In sales and marketing, we at least claim to be very numbers oriented. We have metrics around everything:
Click-throughs
Bounces
Open rates
Time spent on a page
MQL, SQL, SAL
Daily/weekly dials
Daily/weekly conversations/meetings
Demos
Pipeline Coverage
Win Rates
Average Deal/Transaction Value
Sales Cycle Time
Lifetime Customer Value
Renewal Rates
….. I could go on.
There seem to be no end to the metrics we can impose on what we do. There’s a great discussion about whether we are measuring the right things—but that’s the topic of another blog post.
Metrics and the goals we establish are critical. They give us a scorecard—the things we think are important to achieving our goals. They enable us to track progress, to understand where we may be going off track so we can take corrective action.

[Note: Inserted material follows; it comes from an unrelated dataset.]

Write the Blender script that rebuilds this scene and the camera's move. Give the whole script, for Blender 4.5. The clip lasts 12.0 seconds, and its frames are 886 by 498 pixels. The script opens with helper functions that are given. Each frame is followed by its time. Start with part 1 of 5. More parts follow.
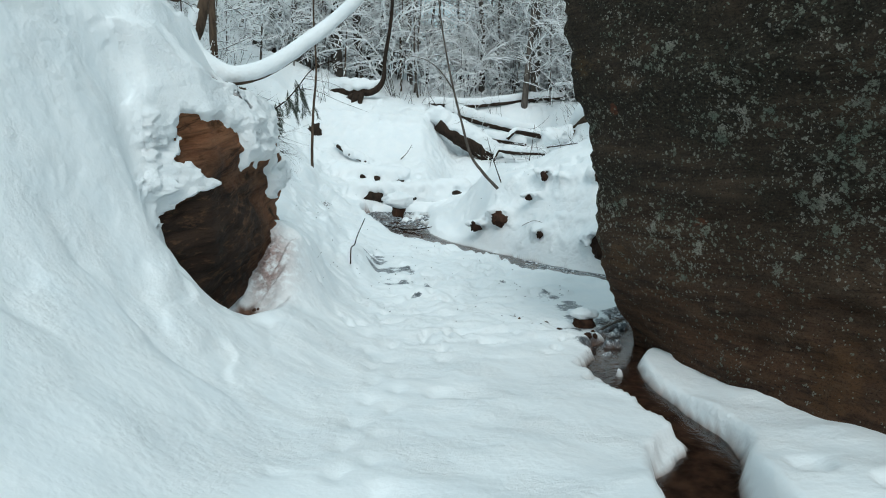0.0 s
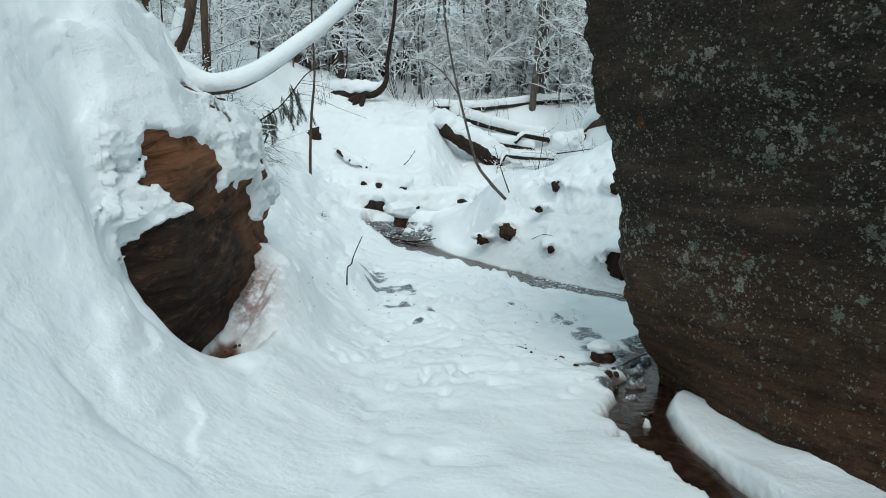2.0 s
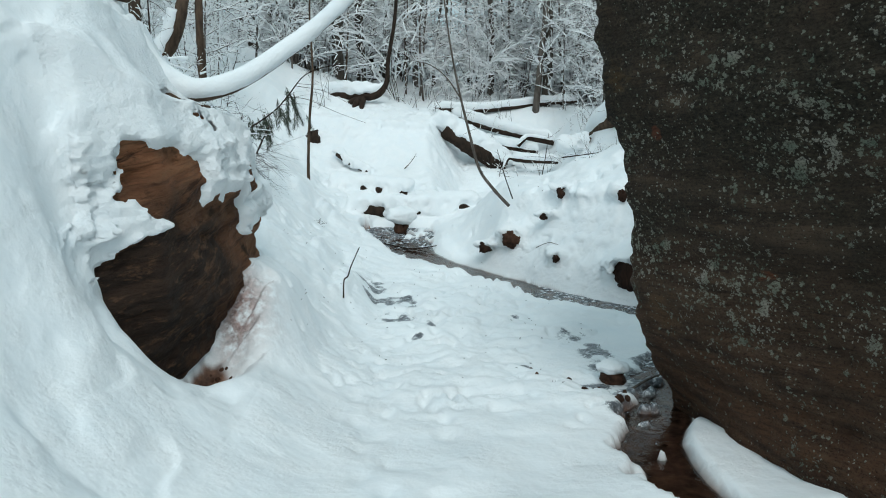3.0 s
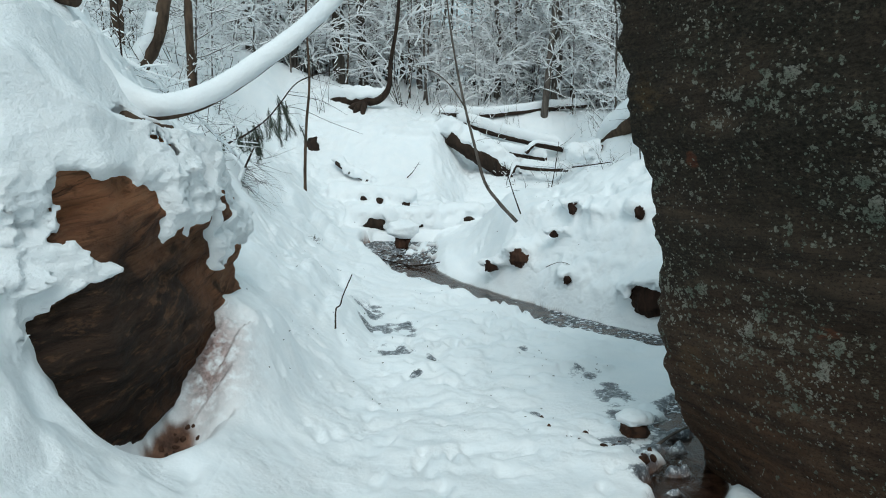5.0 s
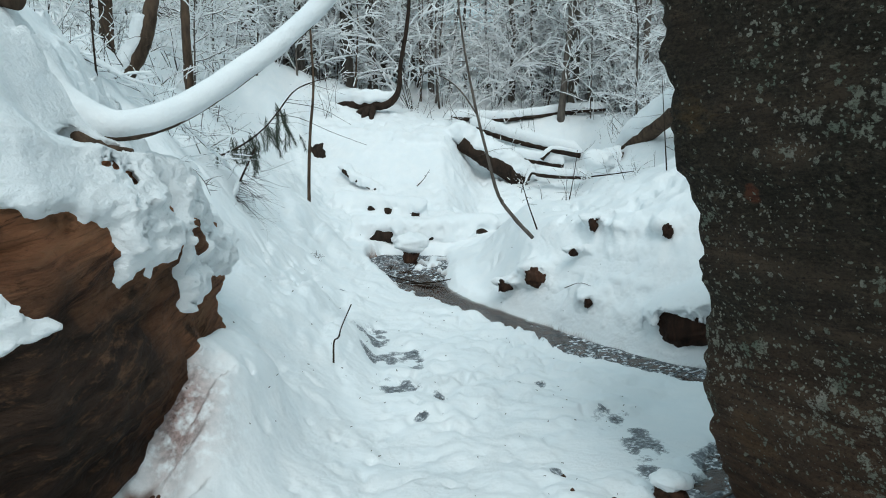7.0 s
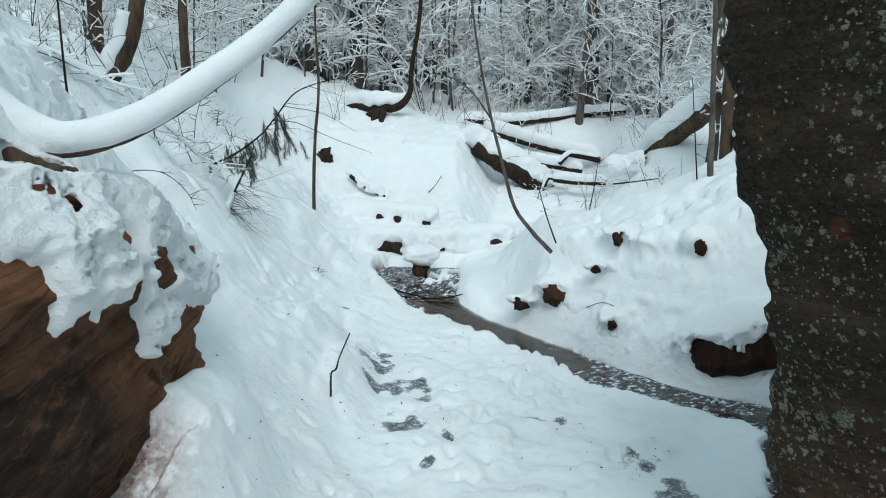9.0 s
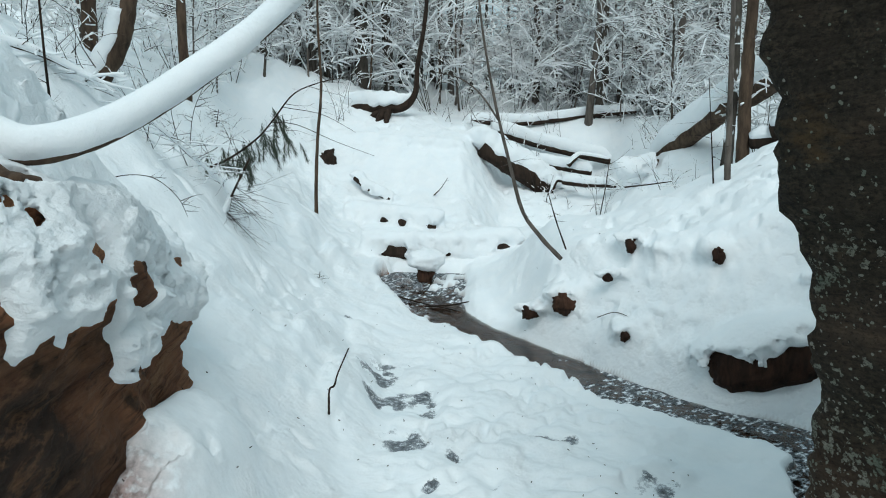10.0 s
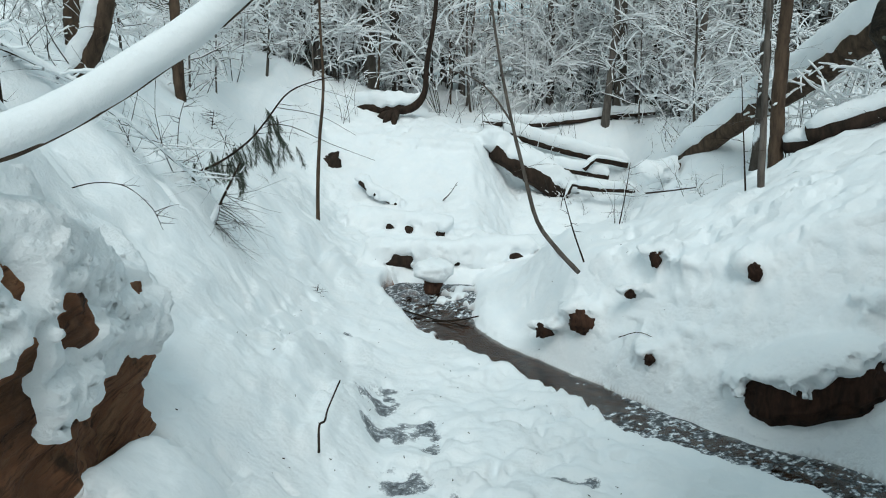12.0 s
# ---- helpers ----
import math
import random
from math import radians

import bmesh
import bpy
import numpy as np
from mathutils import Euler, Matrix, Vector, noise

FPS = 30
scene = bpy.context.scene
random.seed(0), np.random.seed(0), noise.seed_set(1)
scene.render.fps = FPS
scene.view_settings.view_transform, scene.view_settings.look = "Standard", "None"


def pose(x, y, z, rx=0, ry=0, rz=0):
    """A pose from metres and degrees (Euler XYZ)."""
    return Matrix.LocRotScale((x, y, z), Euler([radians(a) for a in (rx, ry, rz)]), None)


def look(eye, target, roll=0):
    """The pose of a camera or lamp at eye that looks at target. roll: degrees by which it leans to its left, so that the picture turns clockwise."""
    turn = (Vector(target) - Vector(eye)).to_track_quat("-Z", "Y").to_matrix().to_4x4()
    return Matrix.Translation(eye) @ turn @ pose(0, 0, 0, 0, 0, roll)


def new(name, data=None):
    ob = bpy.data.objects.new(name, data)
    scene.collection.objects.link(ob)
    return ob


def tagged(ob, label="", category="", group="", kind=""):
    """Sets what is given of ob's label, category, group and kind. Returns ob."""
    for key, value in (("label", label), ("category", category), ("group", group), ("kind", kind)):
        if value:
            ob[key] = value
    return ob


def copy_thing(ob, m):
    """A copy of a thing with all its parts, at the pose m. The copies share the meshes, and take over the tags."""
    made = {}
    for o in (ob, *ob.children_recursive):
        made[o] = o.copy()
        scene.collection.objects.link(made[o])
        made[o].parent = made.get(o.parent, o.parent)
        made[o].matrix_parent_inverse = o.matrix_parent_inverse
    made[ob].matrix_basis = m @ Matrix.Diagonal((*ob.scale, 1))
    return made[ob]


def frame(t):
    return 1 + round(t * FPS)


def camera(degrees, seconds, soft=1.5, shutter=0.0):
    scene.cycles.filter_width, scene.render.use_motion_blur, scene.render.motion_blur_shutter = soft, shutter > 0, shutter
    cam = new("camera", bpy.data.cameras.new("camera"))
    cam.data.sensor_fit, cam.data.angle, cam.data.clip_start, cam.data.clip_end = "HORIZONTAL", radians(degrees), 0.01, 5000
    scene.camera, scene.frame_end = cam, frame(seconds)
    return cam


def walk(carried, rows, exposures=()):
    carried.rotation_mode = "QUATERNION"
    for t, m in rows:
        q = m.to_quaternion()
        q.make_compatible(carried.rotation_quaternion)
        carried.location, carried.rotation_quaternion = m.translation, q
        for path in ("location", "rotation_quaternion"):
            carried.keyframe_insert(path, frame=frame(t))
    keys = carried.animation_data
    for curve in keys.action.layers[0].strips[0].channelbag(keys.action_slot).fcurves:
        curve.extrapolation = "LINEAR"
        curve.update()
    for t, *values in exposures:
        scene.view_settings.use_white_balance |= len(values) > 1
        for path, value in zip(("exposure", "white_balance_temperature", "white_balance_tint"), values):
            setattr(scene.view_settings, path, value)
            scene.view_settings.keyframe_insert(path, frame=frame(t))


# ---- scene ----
cam = camera(62.23, 12.0, 1.0)
PATH = [
    (0, pose(0.000, 0.000, 2.950, 81.50, -0.00, 0.00)),
    (0.5, pose(0.004, 0.283, 3.003, 81.46, -0.00, 0.13)),
    (1, pose(0.010, 0.569, 3.056, 81.42, -0.00, 0.23)),
    (1.5, pose(0.016, 0.858, 3.110, 81.39, 0.00, 0.33)),
    (2, pose(0.023, 1.150, 3.167, 81.38, 0.01, 0.42)),
    (2.5, pose(0.031, 1.445, 3.222, 81.37, 0.02, 0.51)),
    (3, pose(0.046, 1.740, 3.278, 81.36, 0.04, 0.61)),
    (5, pose(0.120, 2.908, 3.513, 81.36, 0.11, 1.15)),
    (5.5, pose(0.134, 3.201, 3.570, 81.35, 0.13, 1.36)),
    (6, pose(0.143, 3.491, 3.624, 81.34, 0.15, 1.63)),
    (6.5, pose(0.150, 3.775, 3.674, 81.33, 0.17, 1.91)),
    (7, pose(0.156, 4.054, 3.718, 81.34, 0.18, 2.20)),
    (9, pose(0.176, 5.152, 3.833, 81.35, 0.17, 3.35)),
    (9.5, pose(0.174, 5.420, 3.853, 81.35, 0.17, 3.62)),
    (10, pose(0.170, 5.682, 3.868, 81.36, 0.16, 3.89)),
    (10.5, pose(0.169, 5.940, 3.876, 81.38, 0.13, 4.15)),
    (11, pose(0.170, 6.196, 3.883, 81.41, 0.10, 4.39)),
    (11.5, pose(0.173, 6.455, 3.890, 81.44, 0.08, 4.62)),
    (12, pose(0.175, 6.713, 3.897, 81.45, 0.08, 4.85)),
]
walk(cam, PATH, exposures=((0, -0.15, 6310, 9), (5, -0.16, 6310, 9), (9, -0.15, 6250, 9), (12, -0.17, 6420, 9)))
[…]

Sometimes metrics make us think we are “in control,” and sometimes we let the metrics control us. Metrics may seem to make things more Predictable, but often that may be a false positive, not a meaningful indicator of how we are performing.

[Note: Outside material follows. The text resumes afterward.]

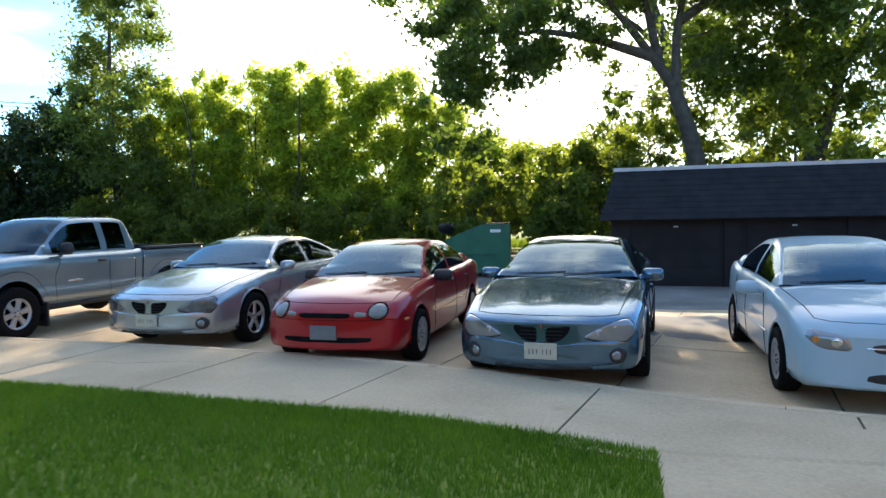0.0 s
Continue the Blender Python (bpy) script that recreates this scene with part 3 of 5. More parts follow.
OAK_STEMS = [[(0, -0.2, -0.3), (0, 0.1, 2.6), (0, 0.55, 5.0), (0, 1.2, 7.0)], [(0, 1.2, 7.0), (-0.2, 2.4, 8.8), (-0.4, 3.8, 10.6), (-0.6, 5.2, 12.6)], [(0, 1.1, 6.8), (0.1, 1.1, 9.0), (0.3, 0.6, 11.6), (0.4, 0.2, 14.2)],
             [(-0.1, 2.0, 8.2), (-0.8, 4.4, 9.0), (-1.5, 6.6, 9.3), (-1.8, 8.6, 8.6)], [(0.2, 0.9, 9.6), (0.5, -1.2, 11.0), (0.8, -3.2, 12.0)], [(0, 1.7, 7.8), (0.4, 2.2, 10.4), (0.4, 3.0, 13.2)]]
tree("oak_tree", (21.0, -2.9, -0.3), 15.4, 9.0, 5.2, 0.44, M_leaf_oak, 64000, 0.21, "big spreading oak with dark leaves over the garage", clumps=300, lobes=OAK, stems=OAK_STEMS, tight=1.1)
tree("oak_tree", (25.4, -7.2, -0.3), 17.0, 6.8, 5.4, 0.40, M_leaf_oak, 26000, 0.24, "spreading dark green oak beside the garage", clumps=110, forks=2)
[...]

For example, if we know the number of phone conversations that convert to sales, a conclusion we might draw is that to double sales, we simply double the number of phone conversations.

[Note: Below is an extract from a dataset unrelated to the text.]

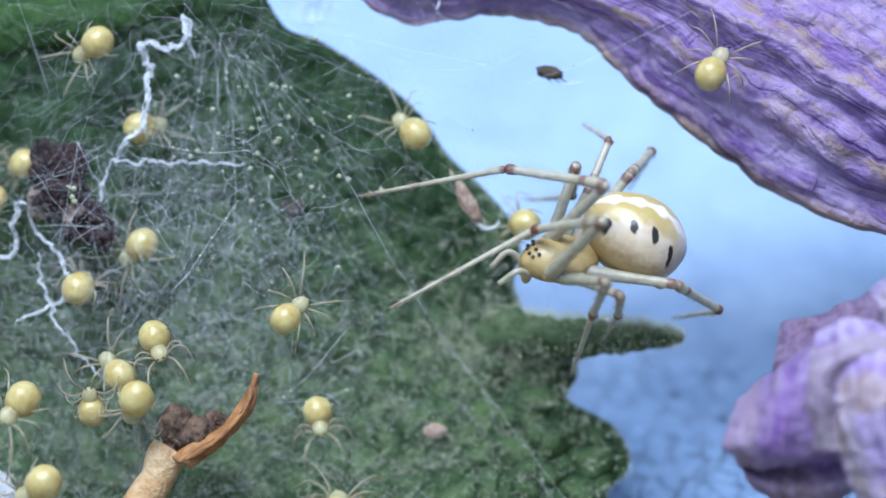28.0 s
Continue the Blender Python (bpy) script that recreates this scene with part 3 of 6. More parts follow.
# ---- the dried flower ----
def build_flower():
    o = (18, -5, 2)
    fl = thing("dried_flower", o, "withered blue-violet flower with crumpled papery petals", "flower")
    base = [[(17.6, -0.8, -4.2), (17.4, 0.2, -4.9), (17.2, 1.0, -4.9), (17.3, 1.9, -4.2)],
            [(12.8, 0.0, -2.6), (13.6, 1.3, -3.6), (14.8, 2.6, -4.1), (16.0, 3.4, -3.4)],
            [(9.3, 1.1, -1.8), (10.4, 2.9, -3.2), (12.0, 4.8, -3.8), (13.8, 6.3, -3.0)],
            [(6.0, 3.5, -1.3), (7.0, 5.0, -2.6), (8.8, 7.0, -3.2), (11.4, 8.8, -2.6)],
            [(3.6, 5.6, -1.0), (4.2, 6.6, -2.0), (5.6, 8.8, -2.5), (8.6, 11.6, -2.2)]]
    far = [[(1.2, 6.15, -0.9), (1.4, 7.0, -1.6), (2.0, 9.0, -2.0), (3.9, 12.9, -1.8)],
           [(-1.1, 6.0, -0.8), (-1.0, 6.9, -1.3), (-0.8, 8.8, -1.6), (-0.5, 12.2, -1.5)],
           [(-3.6, 7.4, -0.7), (-3.7, 8.0, -1.0), (-3.6, 9.0, -1.2), (-4.0, 10.9, -1.0)],
           [(-7.1, 8.3, -0.5), (-7.2, 8.7, -0.6), (-7.0, 9.1, -0.7), (-6.4, 9.7, -0.6)]]
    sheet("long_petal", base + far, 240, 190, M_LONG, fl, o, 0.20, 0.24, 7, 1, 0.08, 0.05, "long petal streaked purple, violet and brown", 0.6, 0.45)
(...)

And if we know the number of emails outreaches it takes to create a phone conversation, to double sales, we can calculate the number of email outreaches.
It’s all a matter of math. We know the formula, so all we do is do the math to figure out how to achieve our goals.
The problem is, it doesn’t seem to be working. 50% of sales people aren’t making their goals. Our marketing programs aren’t producing the results we expect.
Even when things do seem to be working, scaling isn’t necessarily linear, scaling isn’t necessarily achievable (in the time frame we need to scale), and scaling may not be the most effective thing to do if we want to grow.
A simple example: If I want to double our sales, and I have a reasonable CPOD, I simply double the number of sales people. Math works. But here’s where the challenges come in. For example if I want to move from 100 to 200 sales people, what does it take to find the right 100, how long, what resources do I have to invest in to find them? What do I have to put in place to onboard them, what resources do I put in place to support them on an ongoing basis, what investment do I have to make in additional marketing to support them…
All of a sudden we find the model we thought was so simple, isn’t achievable. Complexity ramps up, costs ramp, performance may ramp, but not at the rate the formula suggested.
While the math is simple, the execution isn’t that simple. Now all of a sudden, because the execution changes, the formulas change. Previously, math was our friend, but now it doesn’t work because the formulas have changed—and we don’t know them.
And that’s the issue, we have by blindly applying the formulas and doing the math. When the formula changes, we no longer produce the results we need.
Here’s where it gets interesting. A lot of time, we control the formula. We can change the formula, shifting the numbers in our favor. Rather than just accepting the formulas, we can actually engineer them to produce better results.
For example, what would we have to change to get better response/open rates? What would we have to change to improve average transaction value? What would we have to do to improve win rates?
Our customers, unwittingly, are changing the formulas, as well. Their business needs and priorities are changing, so the things they used to want and need are no longer important. They have different sources to learn new things. Their behaviors shift. So the formulas we used to predict their behaviors no longer work, or if they do, they aren’t producing the volumes we need.
Of course, we needn’t worry, we have the promise of AI to fix this. We don’t have to think, we don’t have to do the math anymore, AI does it for us.
But that’s the problem, AI works because we train it to work, we train it to recognize the things we think are important to produce the answers we want. But if we train it wrong, it produces the wrong results–at a stunning rate.
Even if we train it correctly, it is identifying things that enable us to engage our customers differently, more effectively, we still have to execute. Yet we don’t seem to have developed the formula for effective execution.
We seem to have ignored what it takes to develop the formulas, to continue to test them, to refine and improve them. We seem to have abandoned observing, critical thinking, experimentation, changing, adaptation.
Math is powerful. Math works, always, but are we making it work as we intend it to work.
Perhaps, I should move this discussion to include a treatise on imaginary or irrational numbers… But I suspect we know enough about this already. (Pardon the math humor, the geeks in the audience are rolling on the floor, laughing.)